Mise en musique du plan

Mais, concrètement, que prévoit ce plan ? En un mot, le développement économique et social des nations concernées et une plus grande coopération avec les gouvernements, tant sur le front énergétique que sur celui des flux migratoires. Lors du Summit for Democracy[2] en mars 2023, le Premier ministre est également revenu pour parler du plan Mattei. Et sans surprise dans ce siège international : « Le gouvernement italien fait pression pour un modèle de coopération non prédateur pour créer des chaînes de valeur et aider les nations africaines à mieux vivre avec les ressources dont elles disposent, a souligné Meloni. Plus la croissance est intense, plus elle sera réalisée de manière adéquate sur le plan social et le développement économique, plus les gens choisiront la démocratie. » Un concept réitéré et explicité également lors de la rencontre avec le président français Emmanuel Macron, en marge du G7 à Hiroshima, au Japon : « Avec le président Macron, nous avons parlé des questions liées à l’immigration. Le but est d’arriver à la défense des frontières extérieures de l’UE. Pour trouver une solution structurelle, la relation avec l’Afrique ne peut être ignorée, ce n’est pas un continent pauvre, mais riche, nous devons coopérer de manière non prédatrice et je pense à la question énergétique. »

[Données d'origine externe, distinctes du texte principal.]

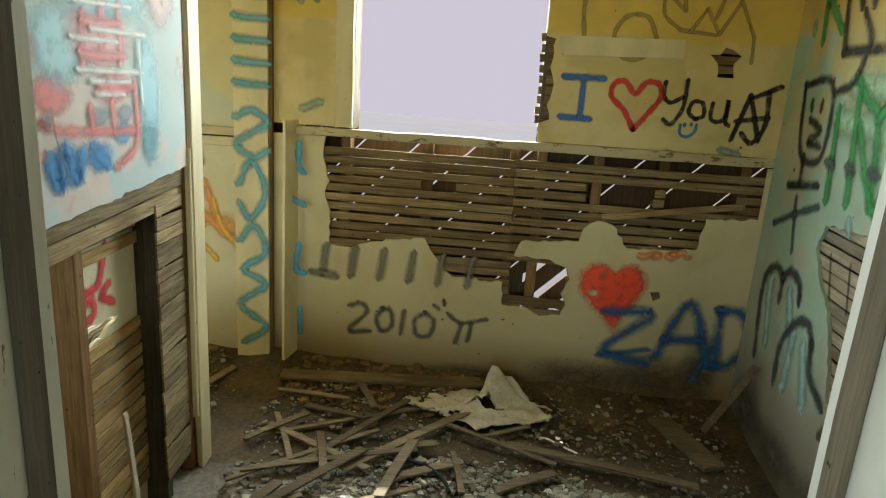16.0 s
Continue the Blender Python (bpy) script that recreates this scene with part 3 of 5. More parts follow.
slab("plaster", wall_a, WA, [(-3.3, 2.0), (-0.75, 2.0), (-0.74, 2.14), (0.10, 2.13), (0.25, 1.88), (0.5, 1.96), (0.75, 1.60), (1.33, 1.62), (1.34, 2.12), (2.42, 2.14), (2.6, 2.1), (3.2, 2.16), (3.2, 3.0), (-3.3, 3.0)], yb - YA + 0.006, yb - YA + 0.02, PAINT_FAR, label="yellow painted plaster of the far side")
# low boards between the studs
for i, (x0, x1, z, hgt) in enumerate(((0.13, 0.775, 0.865, 0.085), (0.13, 0.775, 0.785, 0.07), (-0.25, 0.09, 0.785, 0.05), (-0.68, -0.30, 0.785, 0.06), (0.96, 1.27, 0.775, 0.06), (1.0, 1.37, 0.808, 0.045))):
    beam("board", wall_a, (x0, yb - 0.004 - 0.01 * (i % 2), z), (x1, yb - 0.004 - 0.01 * (i % 2), z), hgt, 0.014, STUD_X if i > 3 else GREY_X, seed=90 + i, chips=0.002)
beam("board", wall_a, (0.95, YA - 0.008, 0.745), (1.43, YA - 0.012, 0.785), 0.045, 0.012, STUD_X, seed=97, chips=0.007, cuts=9)
# chair rail, cornice strip, plaster
for i, (x0, x1, z) in enumerate(((-3.3, 0.79, 0.715), (0.80, 1.15, 0.712), (2.385, 3.205, 0.775))):
    beam("chair_rail", wall_a, (x0, YA - 0.024, z), (x1, YA - 0.024, z + (0.0 if i < 2 else 0.002)), 0.052, 0.022, RAIL_X, "dark chair rail with chipped paint", seed=10 + i, chips=0.003, cuts=16)
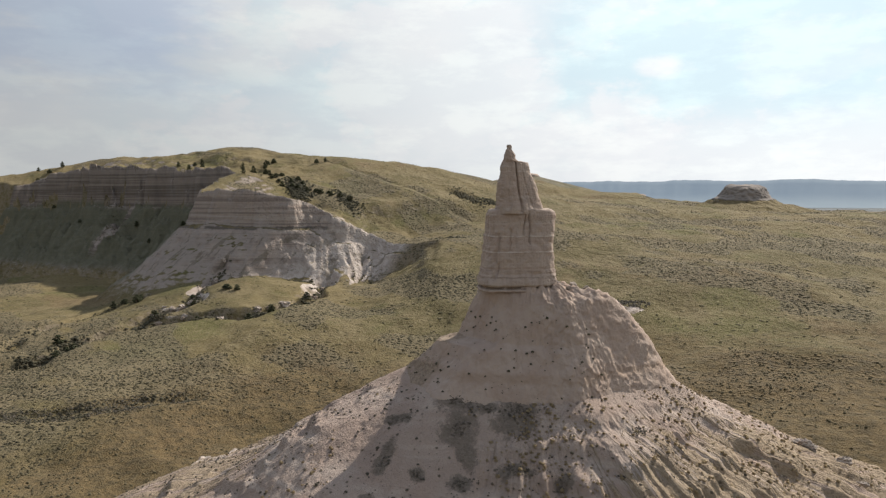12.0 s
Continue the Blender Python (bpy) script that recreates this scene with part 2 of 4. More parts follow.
def debris(n, p, g):
    blot = n.noise(p, 0.16, 6.0, 0.62)
    rills = n.noise(p, 0.7, 6.0, 0.66)
    grain = n.noise(p, 2.4, 6.0, 0.72)
    x, y, z = n.sep(p)
    spread = n.math("ARCTAN2", n.math("SUBTRACT", y, AXIS_Y), n.math("SUBTRACT", x, AXIS_X))

    def downhill(across, along_z, detail, rough):
        """Streaks that run down the cone."""
        v = n.put("ShaderNodeCombineXYZ", X=n.math("MULTIPLY", spread, across), Y=n.math("MULTIPLY", z, along_z), Z=0.0).outputs[0]
        return n.noise(n.mix(0.12, v, n.put("ShaderNodeTexNoise", Vector=p, Scale=0.5).outputs["Color"], "ADD"), 1.0, detail, rough)

    streak = downhill(22.0, 0.16, 5.0, 0.62)
    fine_streak = downhill(75.0, 0.32, 4.0, 0.62)
    # beds of pinker and paler clay, nearly level
    beds = n.noise(n.put("ShaderNodeCombineXYZ", X=n.math("MULTIPLY", x, 0.03), Y=n.math("MULTIPLY", y, 0.03), Z=n.math("ADD", n.math("MULTIPLY", z, 0.55), n.math("MULTIPLY", blot, 0.9))).outputs[0], 1.0, 4.0, 0.6)
    col = n.mix(n.ramp(blot, 0.36, 0.62), (0.395, 0.30, 0.245), (0.455, 0.37, 0.315))
    col = n.mix(n.math("MULTIPLY", n.ramp(beds, 0.44, 0.60), 0.55), col, (0.345, 0.262, 0.215))
    col = n.mix(n.math("MULTIPLY", n.ramp(beds, 0.42, 0.34), 0.5), col, (0.50, 0.42, 0.365))
    col = n.mix(n.math("MULTIPLY", n.ramp(grain, 0.55, 0.75), 0.35), col, (0.27, 0.205, 0.165))
    # dry grass in runs down the western and eastern flanks, in thin patches elsewhere
    flank = n.math("MAXIMUM", n.ramp(x, 6.0, -16.0), n.math("MULTIPLY", n.ramp(x, 30.0, 46.0), 1.15))
    want = n.math("ADD", n.math("SUBTRACT", n.math("MULTIPLY", flank, 0.19), 0.05), n.math("MULTIPLY", n.math("SUBTRACT", blot, 0.5), 0.25))
    grass = n.ramp(n.math("ADD", n.math("ADD", n.math("MULTIPLY", streak, 0.6), n.math("MULTIPLY", fine_streak, 0.4)), want), 0.56, 0.66)
    straw = n.mix(n.ramp(grain, 0.36, 0.62), (0.225, 0.165, 0.10), (0.37, 0.29, 0.195))
    col = n.mix(n.math("MULTIPLY", grass, 0.8), col, straw)
    pebble = n.put("ShaderNodeTexVoronoi", Vector=n.mix(0.3, p, n.put("ShaderNodeTexNoise", Vector=p, Scale=1.5).outputs["Color"], "ADD"), Scale=0.9).outputs["Distance"]
    tuft = n.math("MULTIPLY", n.ramp(pebble, 0.24, 0.10), n.ramp(n.noise(p, 0.2, 4.0, 0.6), 0.42, 0.54))
    col = n.mix(n.math("MULTIPLY", tuft, 0.8), col, (0.075, 0.062, 0.042))
    # dark matted growth below the pedestal

    def ovals(places):
        best = None
        for cx, cy, rx, ry, turn in places:
            c, k = math.cos(radians(turn)), math.sin(radians(turn))
            dx, dy = n.math("SUBTRACT", x, cx), n.math("SUBTRACT", y, cy)
            u = n.math("ADD", n.math("MULTIPLY", dx, c / rx), n.math("MULTIPLY", dy, k / rx))
            v = n.math("ADD", n.math("MULTIPLY", dx, -k / ry), n.math("MULTIPLY", dy, c / ry))
            q = n.math("ADD", n.math("MULTIPLY", u, u), n.math("MULTIPLY", v, v))
            best = q if best is None else n.math("MINIMUM", best, q)
        return best

    mat = ovals(((18.2, 128.0, 3.2, 2.0, 30), (20.5, 125.6, 2.4, 1.7, 60), (25.0, 131.6, 3.0, 2.3, 45), (21.8, 129.9, 2.4, 0.6, 40), (12.8, 121.8, 2.2, 0.9, 20), (15.6, 117.0, 1.0, 2.4, 20), (20.3, 118.6, 1.1, 0.8, 20), (24.9, 121.6, 1.5, 0.9, 35), (29.2, 127.0, 2.4, 0.8, 40), (34.2, 130.2, 1.2, 0.8, 45), (22.6, 124.8, 1.2, 2.6, 60), (18.3, 112.4, 1.0, 0.7, 30)))
    mat = n.ramp(n.math("ADD", mat, n.math("MULTIPLY", n.math("SUBTRACT", n.mix(0.45, rills, grain), 0.5), 7.0)), 1.7, 0.5)
    col = n.mix(n.math("MULTIPLY", mat, 0.68), col, n.mix(n.ramp(grain, 0.4, 0.6), (0.16, 0.135, 0.108), (0.085, 0.075, 0.058)))
    # green brush mats in the eastern hollow, parted by bare ridges
    green = ovals(((35.0, 107.0, 5.0, 8.0, 0), (47.0, 115.0, 8.0, 11.0, 30), (58.0, 123.0, 11.0, 8.0, 40), (70.0, 133.0, 12.0, 8.0, 40)))
    wide = n.noise(p, 0.22, 5.0, 0.65)
    fold = n.noise(n.put("ShaderNodeCombineXYZ", X=n.math("MULTIPLY", spread, 9.0), Y=n.math("MULTIPLY", z, 0.05), Z=0.0).outputs[0], 1.0, 3.0, 0.5)
    ridge = n.ramp(n.math("ABSOLUTE", n.math("SUBTRACT", n.math("ADD", fold, n.math("MULTIPLY", n.math("SUBTRACT", wide, 0.5), 0.12)), 0.5)), 0.012, 0.035)
    green = n.ramp(n.math("ADD", green, n.math("MULTIPLY", n.math("SUBTRACT", wide, 0.5), 4.0)), 1.3, 0.7)
    col = n.mix(n.math("MULTIPLY", n.math("MULTIPLY", green, ridge), 0.85), col, n.mix(n.ramp(grain, 0.38, 0.62), (0.085, 0.083, 0.052), (0.165, 0.15, 0.10)))
    # at the foot the earth gives way to turf
    west = n.ramp(n.sep(p)[0], 10.0, -30.0)
    turf = n.ramp(n.math("ADD", n.math("ADD", z, n.math("MULTIPLY", west, 6.0)), n.math("MULTIPLY", blot, 16.0)), 27.0, 18.0)
    arc = n.ramp(n.math("ADD", ovals(((90.0, 178.0, 13.0, 36.0, 0.0), (72.0, 168.0, 16.0, 12.0, 50.0))), n.math("MULTIPLY", n.math("SUBTRACT", wide, 0.5), 3.0)), 1.3, 0.6)
    rough_ground = n.mix(n.ramp(rills, 0.50, 0.66), n.mix(n.ramp(grain, 0.4, 0.6), (0.075, 0.066, 0.038), (0.14, 0.11, 0.066)), (0.29, 0.23, 0.17))
    col = n.mix(turf, col, n.mix(arc, prairie(n, p, g)[0], rough_ground))
    crumb = n.noise(p, 5.5, 4.0, 0.7)
    h = n.math("ADD", n.math("ADD", n.math("MULTIPLY", rills, 0.5), n.math("MULTIPLY", grain, 0.8)), n.math("ADD", n.math("ADD", n.math("MULTIPLY", crumb, 0.25), n.math("MULTIPLY", n.math("MULTIPLY", fine_streak, flank), 0.8)), n.math("MULTIPLY", n.math("ADD", tuft, grass), 0.4)))
    return col, (h, 1.0, 0.35)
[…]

Si l’on pense que, selon les chiffres fournis par le préfet des Alpes-Maritimes Bernard Gonzalez, en 2022, les entrées irrégulières de migrants, de l’Italie vers la France, se chiffrent à 40 000 interpellés sur le territoire français, dont 33 000 renvoyés en Italie par les Français, l’intérêt commun franco-italien à coopérer pour limiter les flux en provenance d’Afrique est bien compris ; des flux qui, au cours des premiers mois 2023, ont déjà triplé par rapport à 2022.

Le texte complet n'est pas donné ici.